B2C vs. B2B Videos: Guess Who’s Winning?
What’s the difference between B2B and B2C videos? Glad you asked.
To answer this question, we’ll need two volunteers. The task: sell your audience on the product you’re given. Completely randomly. No agenda here.
That guy over there, he gets sneakers. They’re supportive, comfortable, flashy, and, for an extra $75, Steph Curry or LeBron James will sweat on them. Now you, you’re selling a software suite that helps businesses utilize their CRM more effectively.
Good luck with that!
B2B Buyers Are Different
A B2B audience needs more in-depth education; they need demos; they need you to tell them why they have to buy a solution for their solution. They need to believe that you are the expert here because the need is so complex, and your product (designed to make it simpler) is equally complicated.
Business-to-business typically involves a longer sales process and is intensely relationship-oriented. B2Bs often serve a highly targeted niche, and they need to build trust so they can leverage these relationships over the long-term. Think about it like this: B2C is like dating; B2B is like marriage.
Another key difference: compared to B2C buyers, who tend to purchase based on emotion, B2B buyers are more rational and logical in their decision-making. When was the last time you impulse-bought a software suite for your CRM? Right, but those snazzy sneakers… they’re calling to you.
B2B Videos Are Different
Videos for B2C and B2B tend to reflect these differences. The former focus on connection, on emotion, on a story. They can be fun, or sad, or strange. But effective videos evoke something. Nike is a champion at this:
We’re used to seeing the world’s top athletes in their Nikes; here, Nathan Sorrell, a 12 year old boy from Ohio, laces up. The video is stunningly simple. Nathan is jogging along an empty stretch of road, breathing hard, struggling. But persevering. Forget celebrity endorsements: there’s something about this kid. It’s an incredibly moving and motivating video.
Notice that Nike doesn’t hammer you with the features and benefits of its products. They don’t even mention shoes at all. It’s just Nathan — and the feeling you get watching him find his greatness.
But We Need Our Features and Benefits!
B2B videos, on the other hand, are usually more technical, more jargon-driven, and yes, often more… boring. Sure, the audience does want education; they do want to know you can deliver the solution for which they are looking. But here’s the thing: B2B buyers are still human!
Lenovo targeted IT professionals (who deal with all too human coworkers) with their “User’s Happen” Campaign. Take a look:
Lenovo’s senior manager of digital marketing, Michael Ballard, said of the ads: “It’s kind of like that water cooler storytelling where they gather around and tell these classic, funny stories about their users.” Relatable. Humorous. Attention-grabbing. Non-boring.
Yeah, it’s all about stories.
The Growing Similarities Between B2C and B2B Videos
Most B2B videos, particularly in complex areas like tech, focus relentlessly on features, benefits, specs, facts, and figures. And they get lost in the static of media saturation. To stand out, they need to adopt the most effective B2C video marketing strategies and adapt them to their B2B customers’ needs.

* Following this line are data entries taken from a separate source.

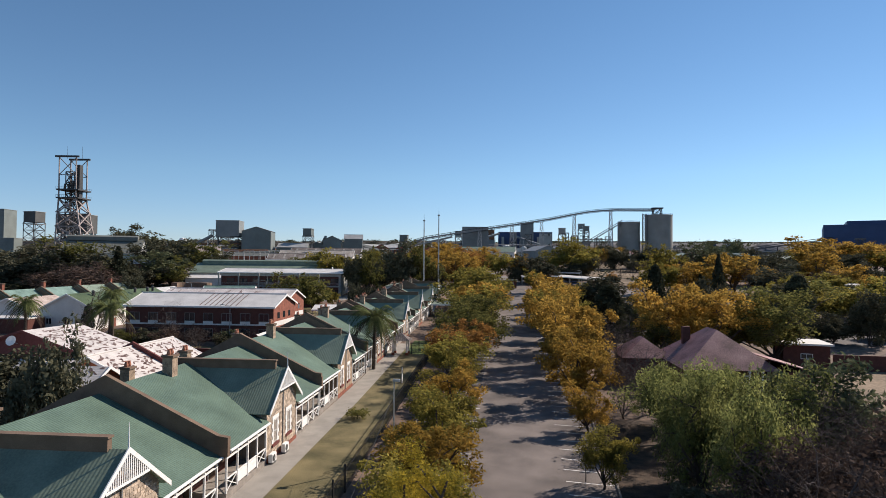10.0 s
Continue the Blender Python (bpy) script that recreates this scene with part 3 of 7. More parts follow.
def slab_letter(ch, x, z, w, h):
    """A bold slab-serif capital from strokes, each a hair in front of the last."""
    bm, n = B(), [0]

    def poly(pts):
        n[0] += 1
        bm.faces.new([bm.verts.new((x + u * w, YT - 0.00015 * n[0], z + v * h)) for u, v in pts])

    def rect(u0, u1, v0, v1):
        poly([(u0, v0), (u1, v0), (u1, v1), (u0, v1)])

    if ch in "DIMNE":
        stems = {"D": (0.1,), "I": (0.3,), "M": (0.06, 0.72), "N": (0.06, 0.72), "E": (0.1,)}[ch]
        k = 0.4 if ch == "I" else 0.22
        for u in stems:
            rect(u, u + k, 0, 1)
            for v in (0, 0.88):
                rect(u - 0.09, u + k + 0.09, v, v + 0.12)
    if ch in "DO":
        a0, a1, cx, rx = (-90, 90, 0.42, 0.56) if ch == "D" else (0, 360, 0.5, 0.5)
        for i in range(20):
            p, q = radians(a0 + (a1 - a0) * i / 20), radians(a0 + (a1 - a0) * (i + 1) / 20)
            poly([(cx + rx * math.cos(p), 0.5 + 0.5 * math.sin(p)), (cx + rx * math.cos(q), 0.5 + 0.5 * math.sin(q)), (cx + (rx - 0.25) * math.cos(q), 0.5 + 0.36 * math.sin(q)), (cx + (rx - 0.25) * math.cos(p), 0.5 + 0.36 * math.sin(p))])
    if ch == "A":
        poly([(0.05, 0), (0.27, 0), (0.6, 1), (0.4, 1)])
        poly([(0.73, 0), (0.97, 0), (0.62, 1), (0.42, 1)])
        rect(0.25, 0.75, 0.25, 0.38)
        rect(-0.04, 0.34, 0, 0.11)
        rect(0.64, 1.04, 0, 0.11)
    if ch == "M":
        poly([(0.06, 1), (0.26, 1), (0.58, 0.1), (0.44, 0.1)])
        poly([(0.94, 1), (0.74, 1), (0.42, 0.1), (0.56, 0.1)])
    if ch == "N":
        poly([(0.06, 1), (0.28, 1), (0.94, 0), (0.74, 0)])
    if ch == "E":
        rect(0.1, 0.95, 0.86, 1)
        rect(0.1, 0.95, 0, 0.14)
        rect(0.1, 0.7, 0.44, 0.57)
        rect(0.85, 0.95, 0.7, 1)
        rect(0.85, 0.95, 0, 0.3)
    return part("letter", bm, M["ink_worn"], sign, "faded grey slab-serif capital")


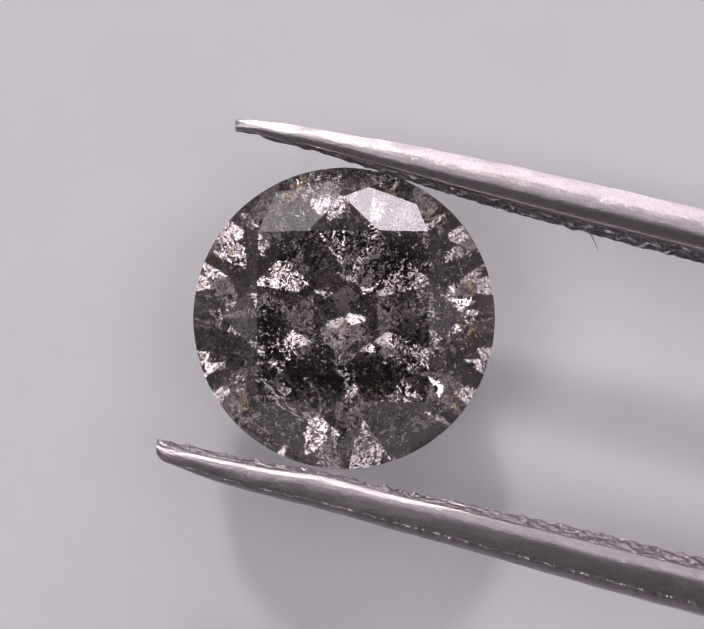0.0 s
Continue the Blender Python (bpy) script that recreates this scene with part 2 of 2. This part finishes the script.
    def flake(verts, faces, at, size, flat, long):
        """A thin torn sheet with an uneven outline."""
        turn = Euler([rnd.uniform(0, 6.28) for _ in range(3)]).to_matrix()
        base, n = len(verts), rnd.randint(5, 8)
        for side in (-1, 1):
            for i in range(n):
                a = 2 * math.pi * i / n
                r = size * rnd.uniform(0.35, 1.25)
                q = turn @ Vector((r * long * math.cos(a), r * math.sin(a), side * size * flat + size * 0.12 * rnd.uniform(-1, 1)))
                verts.append((at[0] + q.x, at[1] + q.y, at[2] + q.z))
        faces.append(tuple(base + i for i in range(n)))
        faces.append(tuple(base + n + i for i in reversed(range(n))))
        for i in range(n):
            k = (i + 1) % n
            faces.append((base + i, base + n + i, base + n + k, base + k))

    def scatter(count, sizes, flat, long, rule, floor=-DEPTH, shape=shard, roof=CROWN, margin=0.93, boost=1.0):
        v, f, made = [], [], 0
        while made < count:
            x, y = rnd.uniform(-RADIUS, RADIUS), rnd.uniform(-RADIUS, RADIUS)
            z = rnd.uniform(floor, roof)
            if inside(x, y, z, margin) and rule(x, y, z) > rnd.random():
                shape(v, f, (x, y, z), rnd.uniform(*sizes) * (boost if rnd.random() < 0.10 else 1), flat, rnd.uniform(*long))
                made += 1
        return v, f

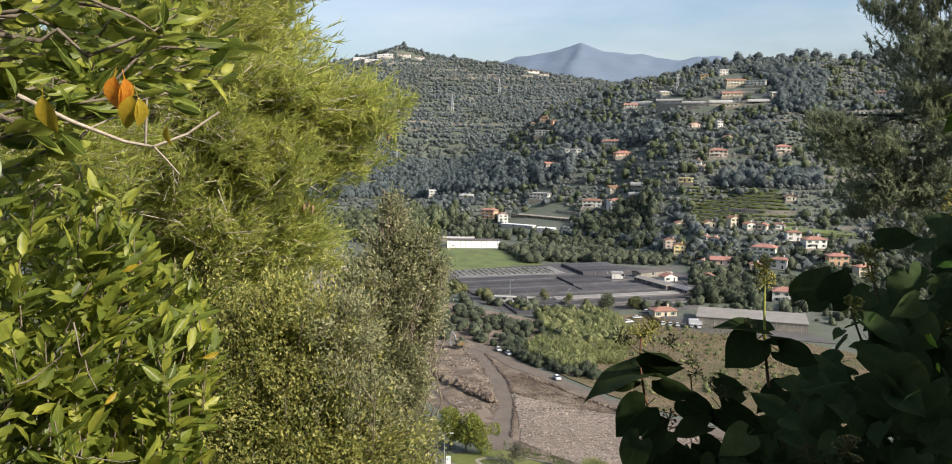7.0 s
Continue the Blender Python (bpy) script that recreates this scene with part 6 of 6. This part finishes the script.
for _a, _e, _d, _t in ((-29.6, -14.6, 1.75, 10), (-33.5, -8, 1.8, 200), (-36, -17, 1.8, 40)):
    part("leaf", blade_mesh("yellow_leaf", 0.05, 0.017, M["leaf_turning"], LAUREL, 0.25, 0.2, 6), None, laurel, "yellow dying leaf").matrix_basis = leaf_pose(_a, _e, _d, _t, 20, 0, 0.7)

for _a0, _e0, _a1, _e1 in ((-37, -22.3, -32, -24.2), (-41, -20.6, -35, -21.5), (-39, -19.3, -34.2, -20.8), (-42, -23.5, -36, -25.5), (-38.5, -24.5, -33.6, -26.8), (-37.6, -11.5, -36.4, -16), (-41, -15, -38.2, -13.2)):
    part("stem", tubes("stem", [(bend(spot(_a0, _e0, 1.78), spot(_a1, _e1, 1.74), 0.01, 7, 0.003, _rng), (0.0018, 0.0008))], 5), M["bark_grey"], laurel, "pale dry twig")

# bare twig with turning leaves
twig = thing("bare_twig", Matrix(), "pale bare twig with a few orange dying leaves", "twig")
stem("stem", [(-40, 3.2, 1.3), (-37, 1.6, 1.3), (-34, 0.35, 1.3), (-32.2, 0.0, 1.3), (-30, 0.9, 1.3), (-27.9, 2.4, 1.3)], 0.0038, 0.0016, twig, M["twig"])
stem("side_shoot", [(-32.2, 0.0, 1.3), (-31.4, -0.9, 1.3), (-30.6, -1.9, 1.29)], 0.002, 0.0009, twig, M["twig"])
stem("side_shoot", [(-32.7, 0.15, 1.3), (-32.6, 1.6, 1.29), (-32.5, 3.2, 1.28)], 0.0022, 0.0016, twig, M["twig"])
stem("side_shoot", [(-36, 1.2, 1.3), (-34.6, 1.9, 1.3), (-33.6, 2.2, 1.3)], 0.0018, 0.001, twig, M["twig"])
AUTUMN = blade_mesh("autumn_leaf", 0.06, 0.036, M["leaf_autumn"], LAUREL, 0.4, 0.5, 8)
TURNING = blade_mesh("turning_leaf", 0.06, 0.034, M["leaf_turning"], LAUREL, 0.35, 0.45, 8)
for _a, _e, _tip, _tilt, _s, _me in ((-34.4, 4.6, 262, 25, 0.8, AUTUMN), (-33.8, 4.5, 275, -35, 0.75, AUTUMN), (-33.4, 3.4, 255, 10, 0.85, TURNING), (-33.0, 3.2, 280, -30, 0.7, TURNING), (-31.3, 1.4, 262, 55, 0.5, TURNING), (-38.6, 3.2, 275, 30, 0.9, TURNING)):
    part("leaf", _me, None, twig).matrix_basis = leaf_pose(_a, _e, 1.27, _tip, _tilt, 0, _s)

# pine cones
for _a, _e, _d in ((-16.9, 2.2, 4.0), (-17.2, 1.8, 4.0), (-16.3, 0.6, 4.0), (-22.1, -4.4, 4.1), (-21.8, -4.6, 4.1), (-22.4, -4.5, 4.1)):
    _c = spot(_a, _e, _d)
    _co = tagged(new("pine_cone", tubes("pine_cone", [([_c + np.array([0, 0, 0.022]), _c + np.array([0, 0, 0.01]), _c - np.array([0.004, 0, 0.01]), _c - np.array([0.007, 0, 0.026])], (0.004, 0.01, 0.008, 0.002))], 8)), "brown hanging pine cone", "pine cone", "pine cones")
    _co.data.materials.append(M["cone"])

# unseen scrub behind the standing point, added to keep skylight off the ivy
_rng = np.random.default_rng(91)
_n = 60
_x, _y = _rng.uniform(-9, 9, _n), _rng.uniform(-5.5, -2.2, _n)
_p = np.stack([_x, _y, ground_height(_x, _y) - 0.3], 1)
_s = _rng.uniform(0.7, 1.2, (_n, 1)) * np.array([[1.1, 1.1, 2.6]])
tagged(new("bank_scrub", tree_crowns("bank_scrub", _p, _s, M["woods_near"], _rng, 1500, 0.3)), "unseen dark scrub added behind the camera to cut skylight", "scrub", kind="stuff")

Campaigns like Lenovo’s “Customers Happen,” for example, break through. The company speaks to professionals authentically and engagingly. They tell a story.
There are situations where you do need to highlight features and benefits. Potential customers simply need that information to make a decision. But, even here, you don’t need to be typical. Salesforce, for example, creates an aspirational video, creating both a sense of urgency and of possibility:
“Your customers are racing into the future – and determining the future of your company. And it all comes down to this: you need to get to the future first, ahead of your customers, and be ready to greet them when they arrive.”
It’s not until about a minute into the video that we even hear the word “Salesforce.” Instead, they tell a story about the “Internet of Customers,” about innovation, about the need to get to the future first. Then they seamlessly present solutions.
Are You There?
Your customers aren’t racing toward video: they’re already there. Greet them with great stories, told differently, and you can change how they perceive you, how they interact with you, and ultimately, influence their purchase decisions.
You can engage and educate; you can demo and differentiate yourself. You can provide logical answers and a compelling reason why your audience should believe in, and choose, you.
B2B presents special challenges: there’s a lot more relationship- and trust-building that needs to go on. Telling your story, in a different than you audience has ever heard, is the key.